TASK -> The required output is the exact run of lines from the line containing "setattr(scene.view_settings, path, value)" to the line containing "scene.view_settings.keyframe_insert(path, frame=frame(t))", inclusive, and nothing besides.

_ _ _ _ _ _ _

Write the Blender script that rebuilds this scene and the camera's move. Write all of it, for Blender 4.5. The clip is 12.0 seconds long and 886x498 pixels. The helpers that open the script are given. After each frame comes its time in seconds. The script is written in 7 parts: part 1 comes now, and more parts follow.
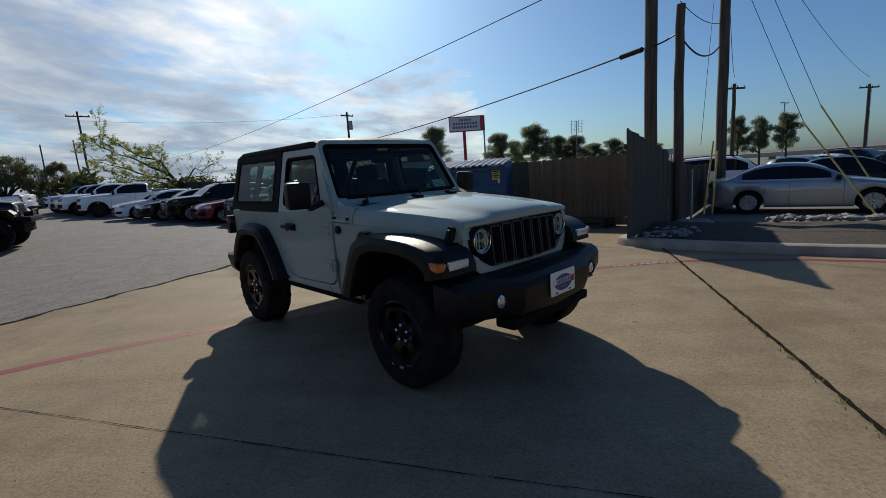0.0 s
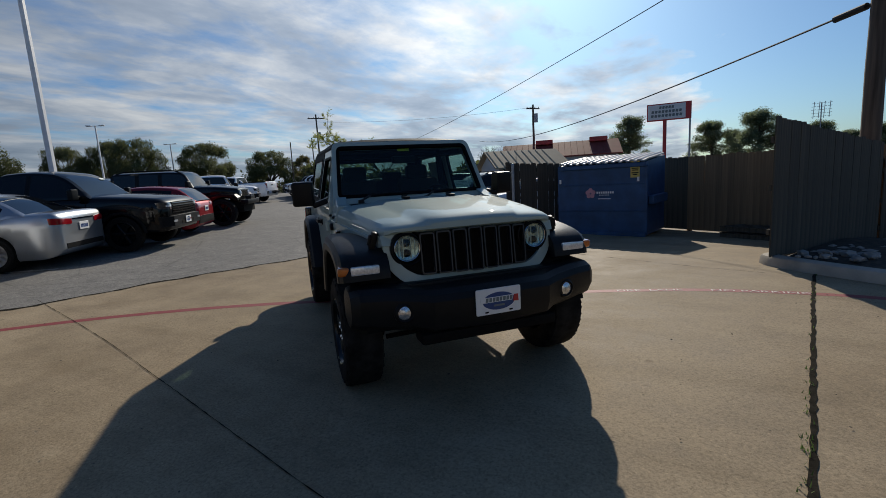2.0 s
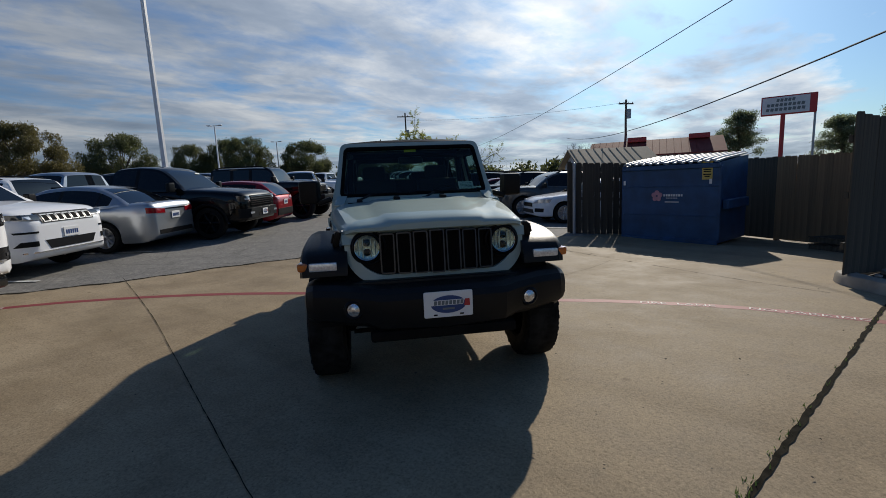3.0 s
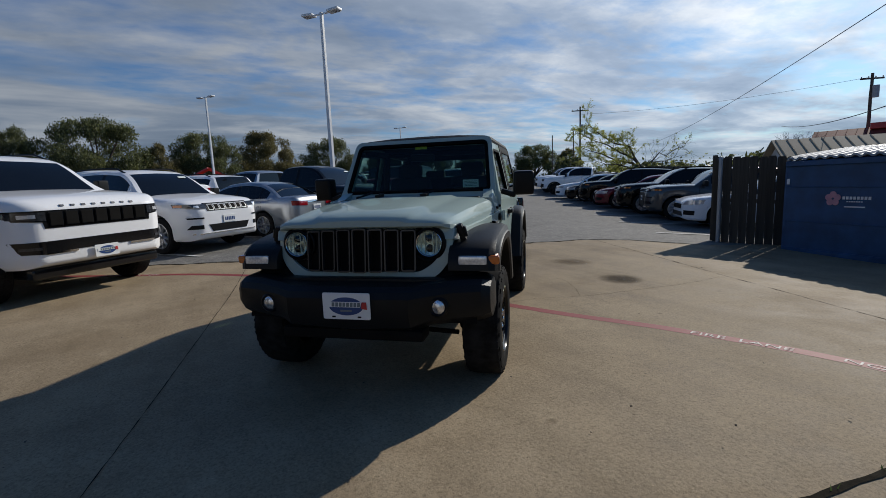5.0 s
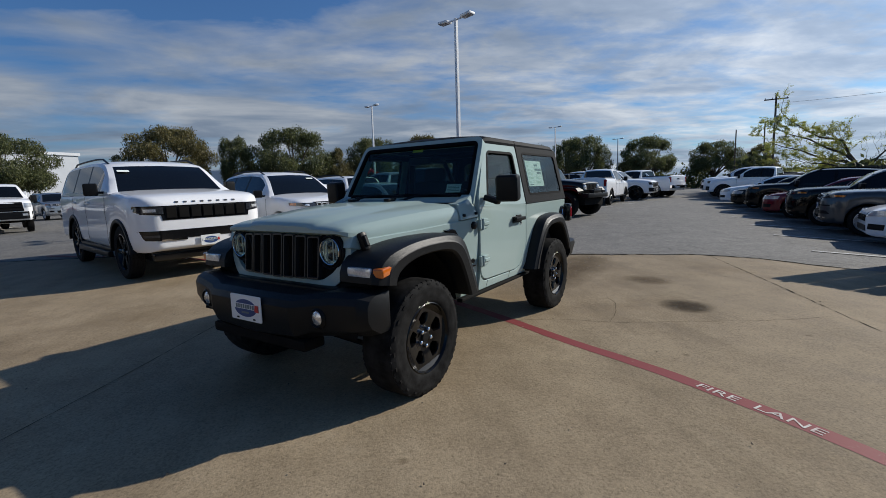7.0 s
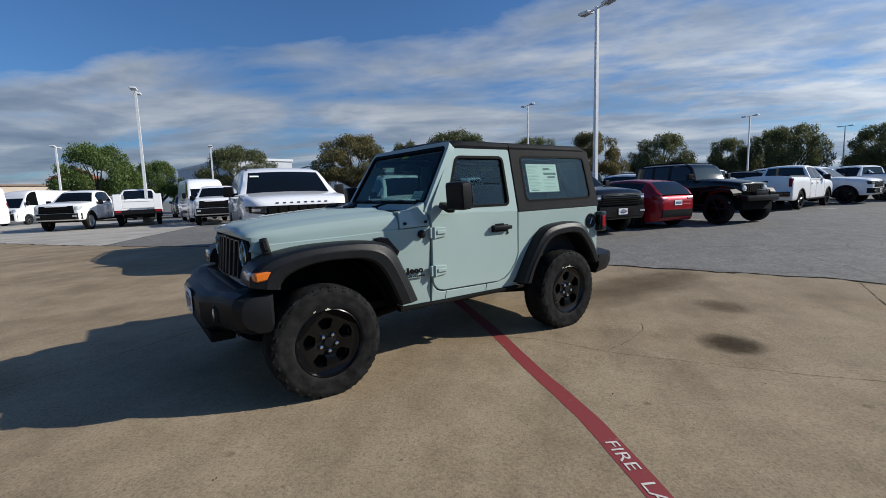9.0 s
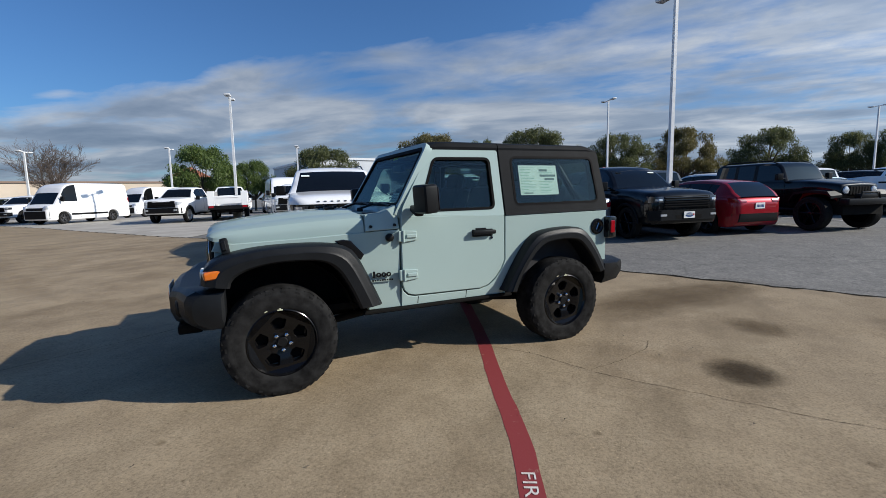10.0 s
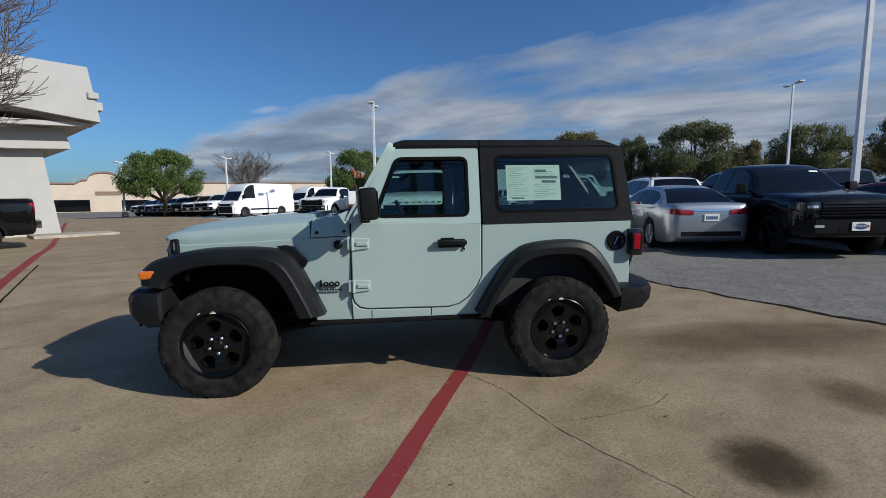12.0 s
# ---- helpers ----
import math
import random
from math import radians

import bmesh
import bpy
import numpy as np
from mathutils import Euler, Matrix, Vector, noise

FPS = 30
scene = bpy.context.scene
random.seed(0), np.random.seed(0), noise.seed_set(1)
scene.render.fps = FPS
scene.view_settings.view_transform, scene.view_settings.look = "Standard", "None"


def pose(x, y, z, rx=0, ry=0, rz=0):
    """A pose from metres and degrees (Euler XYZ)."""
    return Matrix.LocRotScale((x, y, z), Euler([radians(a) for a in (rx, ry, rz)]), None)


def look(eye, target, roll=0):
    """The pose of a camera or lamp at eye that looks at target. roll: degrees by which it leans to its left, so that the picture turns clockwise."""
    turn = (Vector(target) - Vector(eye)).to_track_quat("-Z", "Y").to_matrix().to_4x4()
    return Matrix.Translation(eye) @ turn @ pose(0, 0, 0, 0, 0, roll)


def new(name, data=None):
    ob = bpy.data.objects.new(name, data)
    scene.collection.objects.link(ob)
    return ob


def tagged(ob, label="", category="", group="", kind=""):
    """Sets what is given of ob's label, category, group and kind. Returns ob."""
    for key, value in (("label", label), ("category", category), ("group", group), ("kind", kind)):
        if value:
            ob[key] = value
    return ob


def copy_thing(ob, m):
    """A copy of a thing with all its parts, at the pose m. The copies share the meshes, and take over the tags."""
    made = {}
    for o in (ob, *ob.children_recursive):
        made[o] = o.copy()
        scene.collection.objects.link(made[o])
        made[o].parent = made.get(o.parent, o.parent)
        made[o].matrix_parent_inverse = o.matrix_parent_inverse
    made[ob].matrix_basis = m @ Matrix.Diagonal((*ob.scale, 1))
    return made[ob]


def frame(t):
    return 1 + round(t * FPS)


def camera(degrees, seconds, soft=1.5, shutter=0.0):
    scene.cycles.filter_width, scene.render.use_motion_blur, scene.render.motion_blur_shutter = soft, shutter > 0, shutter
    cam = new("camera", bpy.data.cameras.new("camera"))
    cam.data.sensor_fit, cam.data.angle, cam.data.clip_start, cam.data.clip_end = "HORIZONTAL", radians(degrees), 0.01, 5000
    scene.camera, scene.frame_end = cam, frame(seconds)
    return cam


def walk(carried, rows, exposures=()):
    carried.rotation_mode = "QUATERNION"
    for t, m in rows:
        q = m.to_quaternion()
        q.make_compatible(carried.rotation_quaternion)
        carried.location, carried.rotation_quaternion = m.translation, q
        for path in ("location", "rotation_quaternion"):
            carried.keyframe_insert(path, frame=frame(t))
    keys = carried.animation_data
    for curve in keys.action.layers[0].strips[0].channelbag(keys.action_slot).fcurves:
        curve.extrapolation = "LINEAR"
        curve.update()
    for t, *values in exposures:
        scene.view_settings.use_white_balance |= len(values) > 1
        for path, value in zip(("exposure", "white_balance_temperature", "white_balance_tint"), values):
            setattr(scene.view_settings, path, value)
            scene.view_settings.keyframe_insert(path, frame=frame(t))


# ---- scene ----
cam = camera(88.4, 12.0, soft=0.6)
PATH = [
    (0, (0.564, 0.558, 1.461), (0.422, 2.525, 1.129), -4.1),
    (0.5, (0.962, 0.619, 1.469), (0.623, 2.563, 1.143), -4.0),
    (1, (1.391, 0.764, 1.468), (0.833, 2.657, 1.144), -3.8),
    (1.5, (1.786, 0.891, 1.458), (1.049, 2.722, 1.14), -3.6),
    (2, (2.171, 1.113, 1.429), (1.239, 2.855, 1.119), -3.4),
    (2.5, (2.501, 1.321, 1.423), (1.412, 2.971, 1.121), -3.1),
    (3, (2.89, 1.549, 1.421), (1.64, 3.081, 1.119), -2.6),
    (3.2, (3.002, 1.675, 1.417), (1.695, 3.157, 1.111), -2.3),
    (4.8, (3.715, 2.8, 1.37), (2.013, 3.809, 1.083), -2.5),
    (5, (3.814, 2.943, 1.361), (2.074, 3.888, 1.079), -2.4),
    (5.5, (3.952, 3.287, 1.352), (2.138, 4.083, 1.074), -2.2),
    (6, (4.009, 3.696, 1.353), (2.13, 4.326, 1.082), -2.0),
    (6.5, (4.103, 4.075, 1.358), (2.18, 4.558, 1.096), -1.8),
    (7, (4.104, 4.523, 1.343), (2.142, 4.815, 1.088), -1.8),
    (7.2, (4.107, 4.688, 1.351), (2.135, 4.906, 1.096), -1.9),
    (8.8, (3.997, 6.089, 1.352), (2.045, 5.722, 1.115), -1.6),
    (9, (3.953, 6.253, 1.356), (2.015, 5.817, 1.12), -1.6),
    (9.5, (3.787, 6.617, 1.361), (1.891, 6.023, 1.129), -1.4),
    (10, (3.586, 7.043, 1.372), (1.755, 6.274, 1.137), -1.1),
    (10.5, (3.313, 7.302, 1.368), (1.552, 6.386, 1.129), -1.0),
    (11, (3.005, 7.58, 1.375), (1.332, 6.511, 1.134), -0.9),
    (11.5, (2.754, 7.792, 1.388), (1.167, 6.598, 1.153), -0.7),
    (12, (2.464, 8.016, 1.385), (0.97, 6.705, 1.16), -0.5),
]
walk(cam, [(t, look(eye, target, roll)) for t, eye, target, roll in PATH],
     [(0.0, -0.46, 6900, 10), (2.5, -0.43, 6850, 10), (5.0, -0.48, 6500, 10), (5.5, -0.34, 6500, 10), (6.0, -0.20, 6500, 10), (6.5, -0.22, 6500, 10), (7.0, -0.24, 6480, 10), (9.0, -0.04, 6400, 10), (10.5, 0.08, 6400, 10), (11.5, 0.06, 6370, 10), (12.0, -0.13, 6350, 10)])

# ---- world, sun, exposure ----
SUN_AZ, SUN_EL = 105.3, 29.4      # degrees, from +x towards +y; height over the horizon
sun_data = bpy.data.lights.new("sun", "SUN")
sun_data.energy, sun_data.angle, sun_data.color = 5.2, radians(0.6), (1.0, 0.945, 0.85)
sun = new("sun", sun_data)
sun.matrix_world = pose(0, 0, 30, 90 - SUN_EL, 0, SUN_AZ + 90)

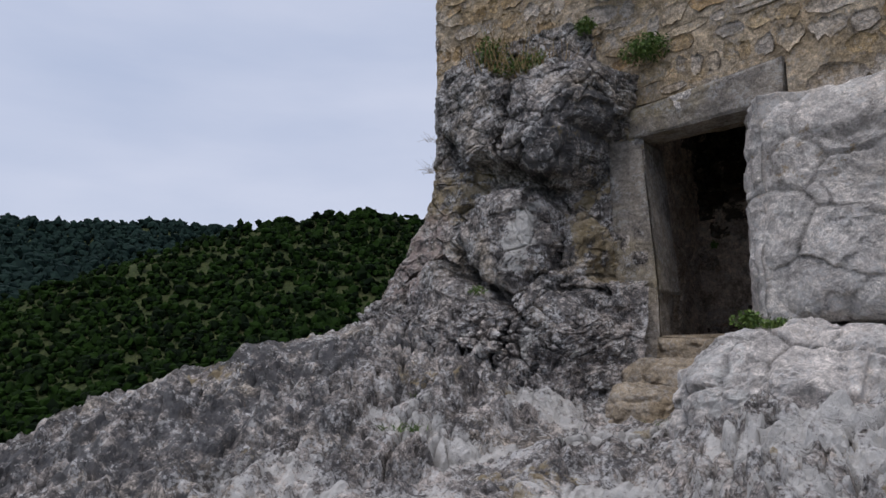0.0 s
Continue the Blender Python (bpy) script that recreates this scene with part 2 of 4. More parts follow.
def plain_mat(name, c1, c2, scale=8.0, rough=0.7, bump=0.3, metal=0.0, vary=0.0, stretch=None, trans=0.0):
    m = bpy.data.materials.new(name)
    m.use_nodes = True
    n, l = m.node_tree.nodes, m.node_tree.links
    bs = n["Principled BSDF"]
    bs.inputs["Roughness"].default_value, bs.inputs["Metallic"].default_value = rough, metal
    bs.inputs["Specular IOR Level"].default_value = 0.12 if rough >= 0.8 else 0.4
    geo = n.new("ShaderNodeNewGeometry")
    src = geo.outputs["Position"]
    if stretch:
        mpn = n.new("ShaderNodeMapping")
        mpn.inputs["Scale"].default_value = stretch
        l.new(src, mpn.inputs["Vector"])
        src = mpn.outputs["Vector"]
    t = n.new("ShaderNodeTexNoise")
    t.inputs["Scale"].default_value, t.inputs["Detail"].default_value = scale, 7
    l.new(src, t.inputs["Vector"])
    r = n.new("ShaderNodeValToRGB")
    r.color_ramp.elements[0].position, r.color_ramp.elements[1].position = 0.3, 0.7
    r.color_ramp.elements[0].color, r.color_ramp.elements[1].color = (*c1, 1), (*c2, 1)
    if vary:
        mx = n.new("ShaderNodeMixRGB")
        mx.inputs["Fac"].default_value = vary
        l.new(t.outputs["Fac"], mx.inputs["Color1"])
        l.new(geo.outputs["Random Per Island"], mx.inputs["Color2"])
        l.new(mx.outputs["Color"], r.inputs["Fac"])
    else:
        l.new(t.outputs["Fac"], r.inputs["Fac"])
    l.new(r.outputs["Color"], bs.inputs["Base Color"])
    if bump:
        bp = n.new("ShaderNodeBump")
        bp.inputs["Strength"].default_value, bp.inputs["Distance"].default_value = bump, 0.02
        l.new(t.outputs["Fac"], bp.inputs["Height"])
        l.new(bp.outputs["Normal"], bs.inputs["Normal"])
    return m


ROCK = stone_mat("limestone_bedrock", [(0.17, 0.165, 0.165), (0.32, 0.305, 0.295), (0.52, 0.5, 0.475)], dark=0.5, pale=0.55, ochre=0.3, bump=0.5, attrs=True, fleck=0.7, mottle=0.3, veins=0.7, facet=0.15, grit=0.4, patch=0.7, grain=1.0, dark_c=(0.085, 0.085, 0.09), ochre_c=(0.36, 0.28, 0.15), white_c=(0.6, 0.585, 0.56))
PALE = stone_mat("pale_limestone", [(0.56, 0.55, 0.535), (0.72, 0.705, 0.685), (0.82, 0.81, 0.8)], dark=0.18, pale=0.45, ochre=0.15, bump=0.55, fleck=0.3, attrs=True, mottle=0.1, veins=0.2, facet=0.2, grit=0.25, patch=0.28, grain=2.0, dark_c=(0.2, 0.195, 0.19))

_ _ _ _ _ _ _

RIGHT ANSWER ->
            setattr(scene.view_settings, path, value)
            scene.view_settings.keyframe_insert(path, frame=frame(t))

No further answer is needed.